IBM’s partner engagement overhaul under scrutiny

IBM’s partner engagement overhaul under scrutiny

Forrester global channels principal analyst, Jay McBain, investigates the effectiveness of IBM's channel moves

Forrester global channels principal analyst, Jay McBain

Forrester global channels principal analyst, Jay McBain

IBM unveiled a raft of changes to its partner engagement models during its Think 2018 event last week, but it was partners’ pace of transformation that was on the mind of Big Blue’s channel execs, according to Forrester global channels principal analyst, Jay McBain.

During the IBM PartnerWorld program, held in conjunction with its Think 2018 conference in Las Vegas last week, the company revealed new partner engagement initiatives as part of its efforts to focus on ‘higher-value’ solutions such as artificial intelligence, cloud, blockchain, security and as-a-service offerings.

As reported by ARN on 22 March, the changes are aligned to the vendor's new partner ecosystem, which will come into effect in April.

Specifically, the restructured engagement model aims to improve the "entire experience" for partners, while providing greater profitability by contributing value through intellectual property, focusing on new clients, and building new solutions.

IBM general manager of global business partners, John Teltsch, revealed that the company would offer partners flexible benefits and support by enhancing its newly-expanded software-as-a-service (SaaS) trials, sandboxes, IBM Cloud credits and development assistance for partners.

Teltsch said the vendor will also expand marketing development funds in order to align with partners building new skills in areas such as digital marketing.

Additionally, IBM said it would launch a new digital self-service platform aimed at partners building and selling solutions integrated with the vendor's technology.

In earnestly transforming its partner program and incentives, IBM is making it clear it wants partners to have a larger handle on 'commercial' business opportunities. It remains to be seen, however, whether partners in the company’s channel ecosystem are poised and ready to take on the changes.  

“It was a tale of two events,” McBain said in a blog post reflecting on the recent IBM event. “In the hallways and closed sessions afterwards, IBM channel executives expressed frustration that partners’ transformation is not keeping pace with their organisation’s business transformation.

“IBM has stacked its channel team with great talent, from both internal and external hires, to build the partner program of the future. But execution is lacking, even though the strategy seems buttoned-up,” he said.

The forces behind the potential disconnect between what IBM is attempting to do with its partner engagement overhaul and what partners are willing to take on, come down to a number of potential factors, according to McBain.

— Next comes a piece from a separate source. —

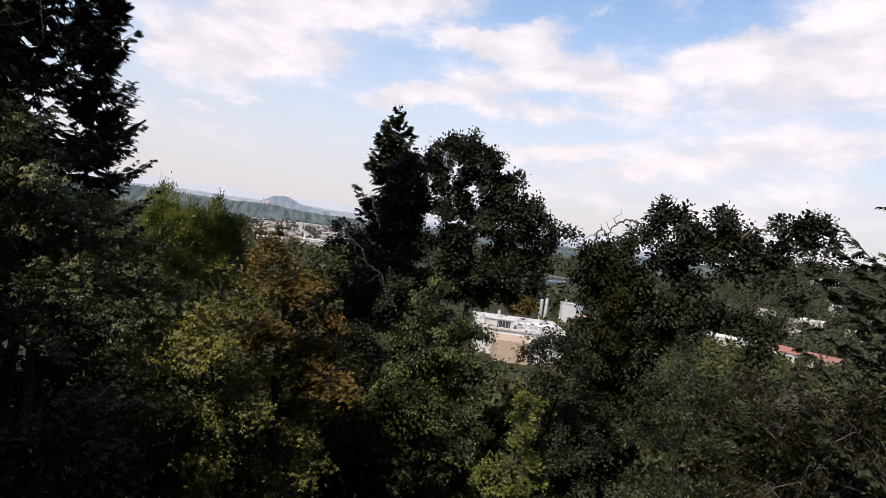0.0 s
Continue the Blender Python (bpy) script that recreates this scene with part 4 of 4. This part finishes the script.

These include an over-representation of large, long-term loyal partners in the channel engagement process that may be in the habit of lobbying for self-serving tweaks to the traditional partner program.

Another contributing factor, according to McBain, could be that, although Big Blue is now working to boost its partner engagement by doing things like opening up sandboxes and offering open APIs, many other vendors have been doing so for years.

McBain also points out that success in the small and medium-sized business sector and shadow channel recruitment lies in pursuing partners in their own communities, an area where IBM may be falling short, according to the analyst.

“I spoke with several IBM execs who still think they are one program, product, price, packaging, or promo away from success. Until this law of attraction changes, IBM will never meet its ideal partners of the future,” McBain said.

“Shadow channels such as XaaS [anything-as-a-service] ecosystem partners, industry-based service companies (accountants, digital agencies, etc.), ISVs, born-in-the-cloud, and even startups don’t participate in programs in the same way.

“They won’t take the time to sign on to a bronze level, negotiate a contract, get onboarded, and certified over six months. They definitely won’t have patience for traditional incentives and co-selling or co-marketing motions,” he said.

McBain conceded that he empathises with the challenges faced by IBM, but stressed that breaking into new communities and understanding the shadow channel and its motivations is critical to building "a channel of the future".

“The strategy is simple — the execution is painfully hard,” McBain said. “IBM will need to realign its talented partner and alliances team to build a parallel channel.

“The traditional channel will need continual nurturing, but the focus needs to be on those that will drive the IBM emerging technologies portfolio into millions of new customer discussions,” he said.